__WHAT YOU NEED TO DO__
Locate the line bearing "import random" in the material below, then reproduce it and each following line up to and including the line bearing "pose from metres".

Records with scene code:
* * *
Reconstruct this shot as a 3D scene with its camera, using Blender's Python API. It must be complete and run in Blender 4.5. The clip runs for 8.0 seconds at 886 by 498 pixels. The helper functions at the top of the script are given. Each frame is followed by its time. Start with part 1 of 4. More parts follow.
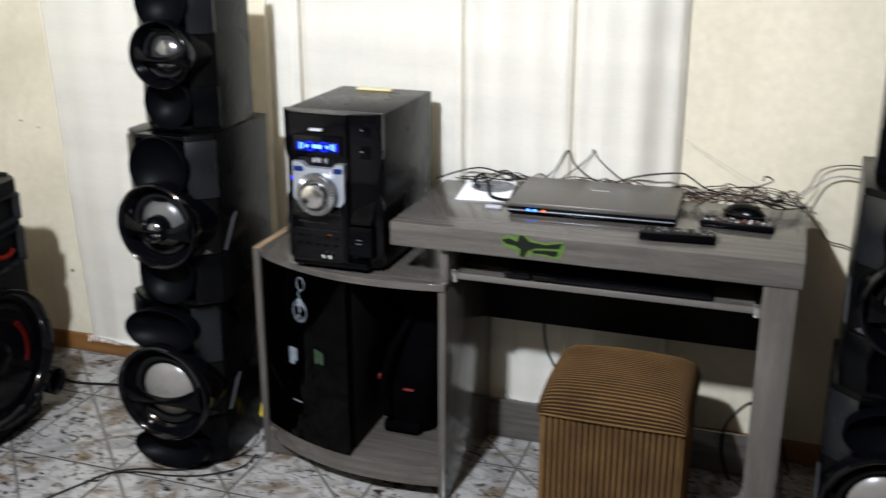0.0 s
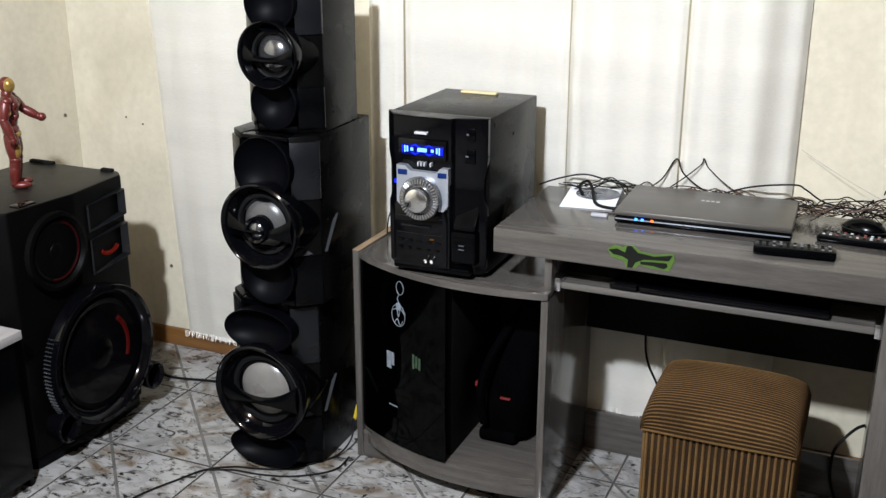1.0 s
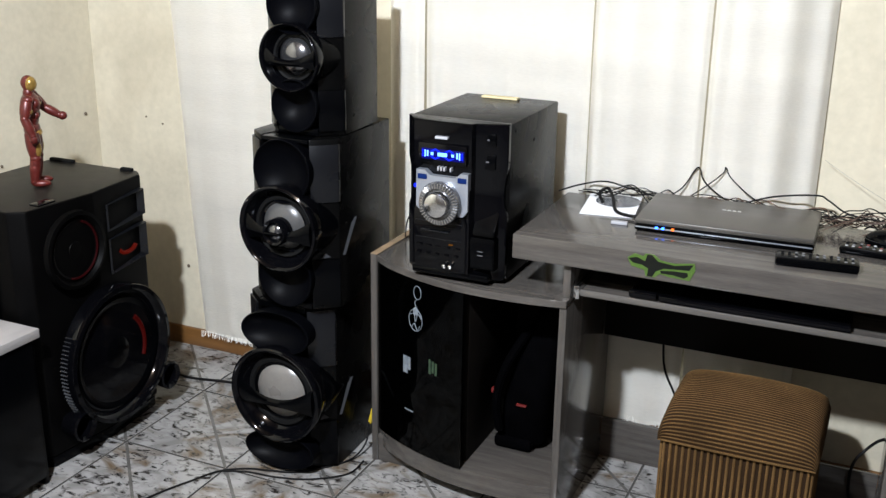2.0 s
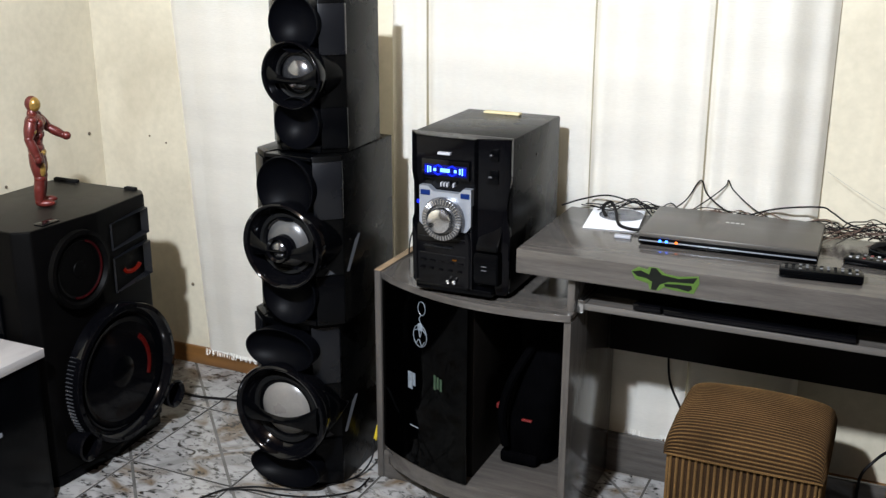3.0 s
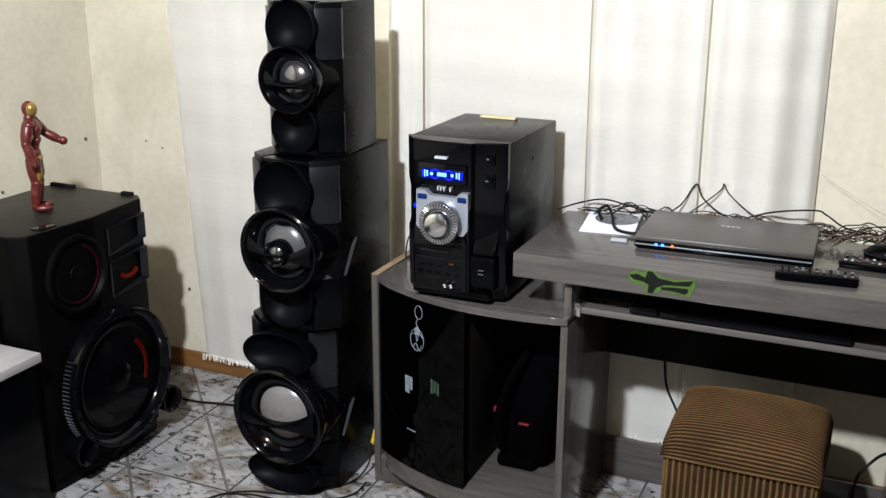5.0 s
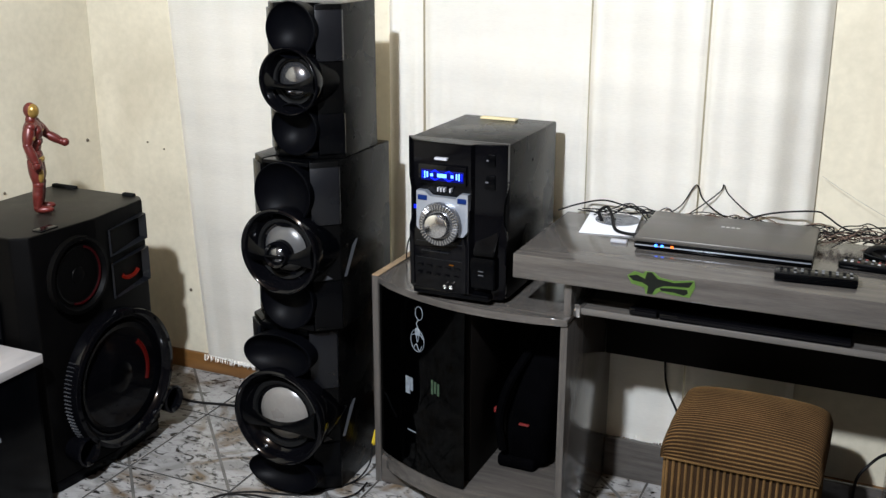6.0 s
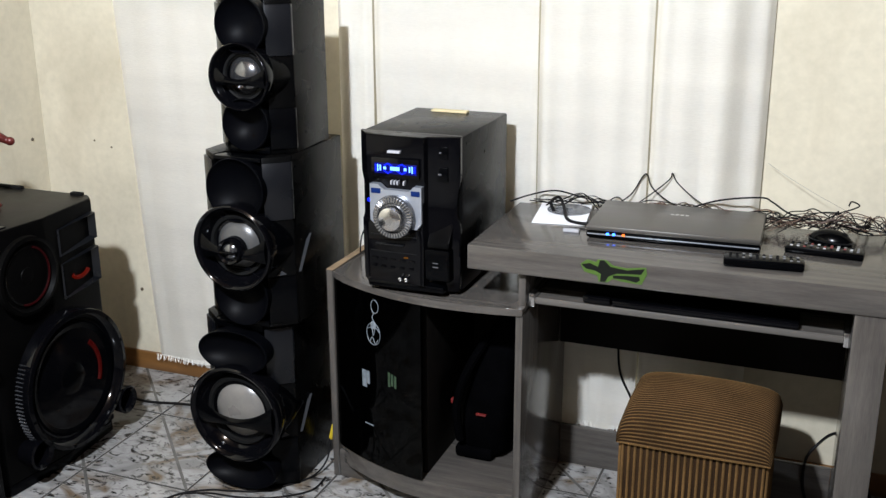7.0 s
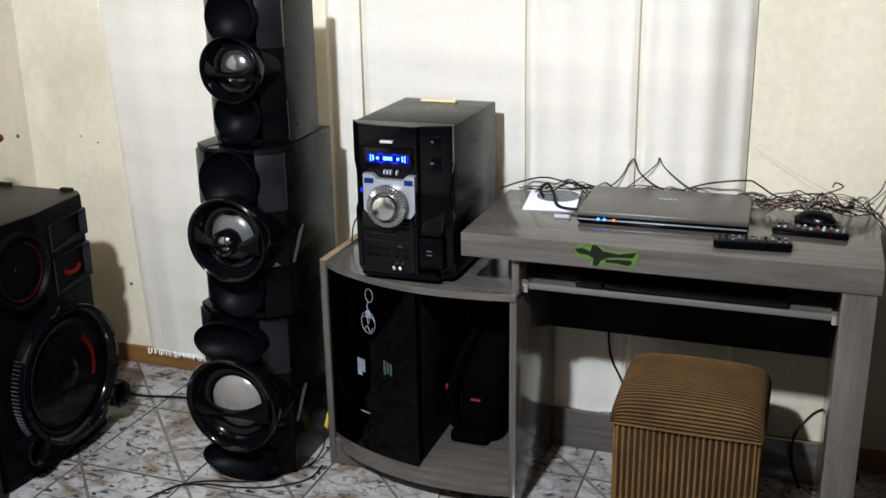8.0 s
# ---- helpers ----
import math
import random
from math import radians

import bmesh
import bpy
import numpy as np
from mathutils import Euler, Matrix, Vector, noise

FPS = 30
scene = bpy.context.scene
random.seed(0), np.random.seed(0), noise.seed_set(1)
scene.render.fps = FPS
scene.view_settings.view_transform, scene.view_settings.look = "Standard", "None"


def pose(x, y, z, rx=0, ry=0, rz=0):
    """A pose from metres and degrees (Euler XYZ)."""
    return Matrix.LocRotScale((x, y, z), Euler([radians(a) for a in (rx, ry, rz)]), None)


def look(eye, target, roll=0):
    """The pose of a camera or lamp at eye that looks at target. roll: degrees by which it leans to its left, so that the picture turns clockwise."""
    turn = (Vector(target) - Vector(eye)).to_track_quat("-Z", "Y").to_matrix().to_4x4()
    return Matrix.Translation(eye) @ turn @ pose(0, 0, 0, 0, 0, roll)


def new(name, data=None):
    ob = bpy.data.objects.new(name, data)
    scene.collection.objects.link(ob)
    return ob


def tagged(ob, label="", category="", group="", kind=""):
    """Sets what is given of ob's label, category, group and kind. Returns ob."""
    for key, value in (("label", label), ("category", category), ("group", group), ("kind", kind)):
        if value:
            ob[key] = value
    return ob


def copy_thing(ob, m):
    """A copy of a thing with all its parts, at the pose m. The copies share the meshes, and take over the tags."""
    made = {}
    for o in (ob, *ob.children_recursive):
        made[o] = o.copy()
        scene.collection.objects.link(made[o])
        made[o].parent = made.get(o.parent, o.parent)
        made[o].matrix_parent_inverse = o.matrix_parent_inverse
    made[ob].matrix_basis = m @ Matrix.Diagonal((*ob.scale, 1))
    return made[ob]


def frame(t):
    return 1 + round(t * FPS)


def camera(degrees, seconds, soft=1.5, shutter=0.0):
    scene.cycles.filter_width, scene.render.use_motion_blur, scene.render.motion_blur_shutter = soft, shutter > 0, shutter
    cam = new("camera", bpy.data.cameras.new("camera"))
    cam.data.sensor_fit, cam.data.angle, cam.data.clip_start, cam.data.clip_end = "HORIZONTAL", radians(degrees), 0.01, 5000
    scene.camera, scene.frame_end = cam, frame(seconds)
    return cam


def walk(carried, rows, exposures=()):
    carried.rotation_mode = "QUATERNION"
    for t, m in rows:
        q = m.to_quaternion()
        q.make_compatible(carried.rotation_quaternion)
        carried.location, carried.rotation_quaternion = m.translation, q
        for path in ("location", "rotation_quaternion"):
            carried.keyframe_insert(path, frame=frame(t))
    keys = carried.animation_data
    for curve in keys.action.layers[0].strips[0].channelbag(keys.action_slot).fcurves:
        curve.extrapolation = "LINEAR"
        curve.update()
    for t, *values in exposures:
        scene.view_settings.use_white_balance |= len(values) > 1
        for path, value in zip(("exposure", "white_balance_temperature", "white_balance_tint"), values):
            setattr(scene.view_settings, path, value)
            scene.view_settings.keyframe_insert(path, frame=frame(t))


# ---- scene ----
cam = camera(46.2, 8.0, soft=1.4, shutter=0.5)
PATH = [
    (0, (0.039, 0.02, 1.488), (-0.57, 1.815, 0.852), 0.1),
    (0.5, (-0.001, 0.02, 1.488), (-0.743, 1.771, 0.868), -0.3),
    (1, (-0.031, 0.043, 1.49), (-0.782, 1.783, 0.853), 0.2),
    (2.5, (-0.046, 0.05, 1.495), (-0.837, 1.778, 0.871), 0.9),
    (3, (-0.044, 0.048, 1.493), (-0.832, 1.784, 0.889), 0.2),
    (3.5, (-0.045, 0.047, 1.497), (-0.834, 1.781, 0.887), 0.3),
    (4, (-0.044, 0.043, 1.5), (-0.841, 1.778, 0.904), 0.1),
    (4.5, (-0.049, 0.04, 1.49), (-0.827, 1.784, 0.896), 0.2),
    (6, (-0.037, 0.038, 1.494), (-0.823, 1.779, 0.901), 0.1),
    (6.5, (-0.042, 0.03, 1.494), (-0.767, 1.796, 0.9), 0.2),
    (7, (-0.043, 0.021, 1.491), (-0.738, 1.797, 0.889), -0.2),
    (7.5, (-0.057, 0.002, 1.499), (-0.739, 1.785, 0.904), -0.5),
    (8, (-0.076, -0.024, 1.496), (-0.723, 1.764, 0.875), -0.9),
]
walk(cam, [(t, look(eye, target, roll)) for t, eye, target, roll in PATH], exposures=[(0, 0.03), (3.0, 0.07), (3.5, 0.0), (6.0, -0.01), (8.0, -0.03)])

# ---- light ----
world = bpy.data.worlds.new("room_world")
scene.world = world
world.use_nodes = True
world.node_tree.nodes["Background"].inputs[0].default_value = (1.0, 0.95, 0.86, 1)
world.node_tree.nodes["Background"].inputs[1].default_value = 0.012
scene.view_settings.exposure = 0.0


def lamp(name, place, watts, radius, colour):
    data = bpy.data.lights.new(name, "POINT")
    data.energy, data.shadow_soft_size, data.color = watts, radius, colour
    ob = new(name, data)
    ob.location = place
    return ob


lamp("ceiling_bulb_light", (-0.90, 0.22, 2.38), 590, 0.05, (0.84, 0.92, 1.04))


# ---- materials ----
def material(name, base, rough=0.5, metal=0.0, vary=0.12, scale=12.0, fine=140.0, bump=0.05, spec=0.5, coat=0.0, second=None, stretch=(1, 1, 1), spread=0.08):
    """A surface with broad stains and fine grain in colour, gloss and relief."""
    m = bpy.data.materials.new(name)
    m.use_nodes = True
    n, l = m.node_tree.nodes, m.node_tree.links
    b = n["Principled BSDF"]
    b.inputs["Metallic"].default_value = metal
    b.inputs["Specular IOR Level"].default_value = spec
    b.inputs["Coat Weight"].default_value = coat
    b.inputs["Coat Roughness"].default_value = 0.06
    at = n.new("ShaderNodeTexCoord")
    mp = n.new("ShaderNodeMapping")
    mp.inputs["Scale"].default_value = stretch
    l.new(at.outputs["Object"], mp.inputs["Vector"])
    big, small = n.new("ShaderNodeTexNoise"), n.new("ShaderNodeTexNoise")
    for tex, s, d in ((big, scale, 4), (small, fine, 3)):
        tex.inputs["Scale"].default_value, tex.inputs["Detail"].default_value = s, d
        l.new(mp.outputs["Vector"], tex.inputs["Vector"])
    add = n.new("ShaderNodeMath")
    add.operation = "MULTIPLY_ADD"
    add.inputs[1].default_value = 0.45
    l.new(small.outputs["Fac"], add.inputs[0])
    l.new(big.outputs["Fac"], add.inputs[2])
    ramp = n.new("ShaderNodeValToRGB")
    lo = [c * (1 - vary) for c in base]
    hi = second or [min(1, c * (1 + vary)) for c in base]
    ramp.color_ramp.elements[0].position, ramp.color_ramp.elements[0].color = 0.5, (*lo, 1)
    ramp.color_ramp.elements[1].position, ramp.color_ramp.elements[1].color = 0.95, (*hi, 1)
    l.new(add.outputs[0], ramp.inputs["Fac"])
    l.new(ramp.outputs["Color"], b.inputs["Base Color"])
    gloss = n.new("ShaderNodeMapRange")
    gloss.inputs["To Min"].default_value, gloss.inputs["To Max"].default_value = max(0.02, rough - spread), min(1, rough + spread)
    l.new(big.outputs["Fac"], gloss.inputs["Value"])
    l.new(gloss.outputs["Result"], b.inputs["Roughness"])
    if bump:
        bp = n.new("ShaderNodeBump")
        bp.inputs["Strength"].default_value, bp.inputs["Distance"].default_value = bump, 0.002
        l.new(small.outputs["Fac"], bp.inputs["Height"])
        l.new(bp.outputs["Normal"], b.inputs["Normal"])
    return m


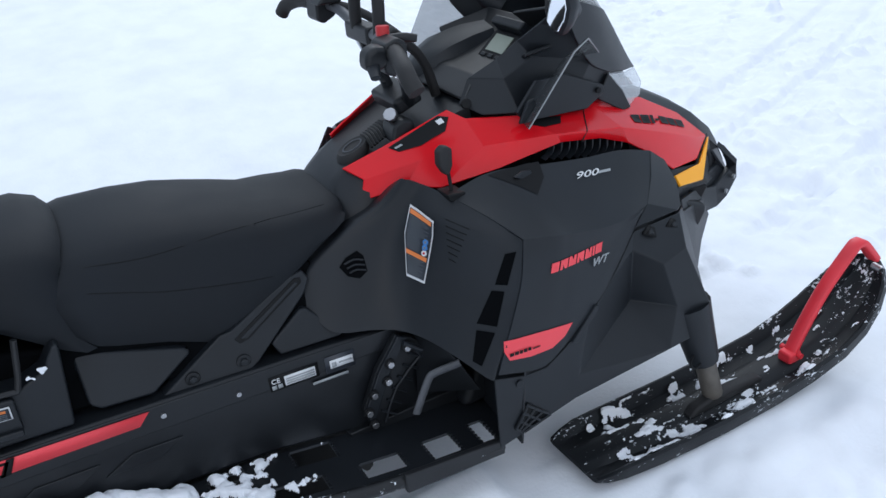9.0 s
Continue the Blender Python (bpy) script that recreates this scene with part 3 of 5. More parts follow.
both(lambda s: tube("cross_shaft", [(-0.62, 0, 0.34), (-0.62, s * 0.25, 0.34)], 0.014, TUBE, track, steps=2))

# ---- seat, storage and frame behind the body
# painted near-black to stand in for the shade under the seat
SEATBASE = slab("seat_base", [(-0.76, 0.525), (-0.02, 0.50), (0.0, 0.56), (-0.09, 0.60), (-0.33, 0.66), (-0.48, 0.70), (-0.72, 0.76), (-0.75, 0.70)], -0.195, 0.195, RECESS_SHADE, sled, 0.01)


def seat_ring(x, w, low, top, shoulder=0.06, bulge=0.012, lean=0.0, bow=0.0):
    """One upright section of a seat: low edge on the right, over the crown, to the left."""
    half = [(1.0, low), (1.0 + bulge / w, low + 0.3 * (top - shoulder - low)), (1.0 + 0.3 * bulge / w, low + 0.75 * (top - shoulder - low)), (0.965, top - shoulder), (0.925, top - 0.72 * shoulder), (0.80, top - 0.38 * shoulder), (0.55, top - 0.12 * shoulder), (0.28, top - 0.02 * shoulder)]
    pts = [(x + lean * (z - low) - bow * math.sin(math.pi * (z - low) / (top - low)), -w * k, z) for k, z in half] + [(x + lean * (top - low), 0, top)]
    pts += [(q[0], -q[1], q[2]) for q in pts[-2::-1]]
    return pts + [(x, 0.5 * w, low - 0.002), (x, -0.5 * w, low - 0.002)]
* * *
__RESPONSE__
import random
from math import radians

import bmesh
import bpy
import numpy as np
from mathutils import Euler, Matrix, Vector, noise

FPS = 30
scene = bpy.context.scene
random.seed(0), np.random.seed(0), noise.seed_set(1)
scene.render.fps = FPS
scene.view_settings.view_transform, scene.view_settings.look = "Standard", "None"


def pose(x, y, z, rx=0, ry=0, rz=0):
    """A pose from metres and degrees (Euler XYZ)."""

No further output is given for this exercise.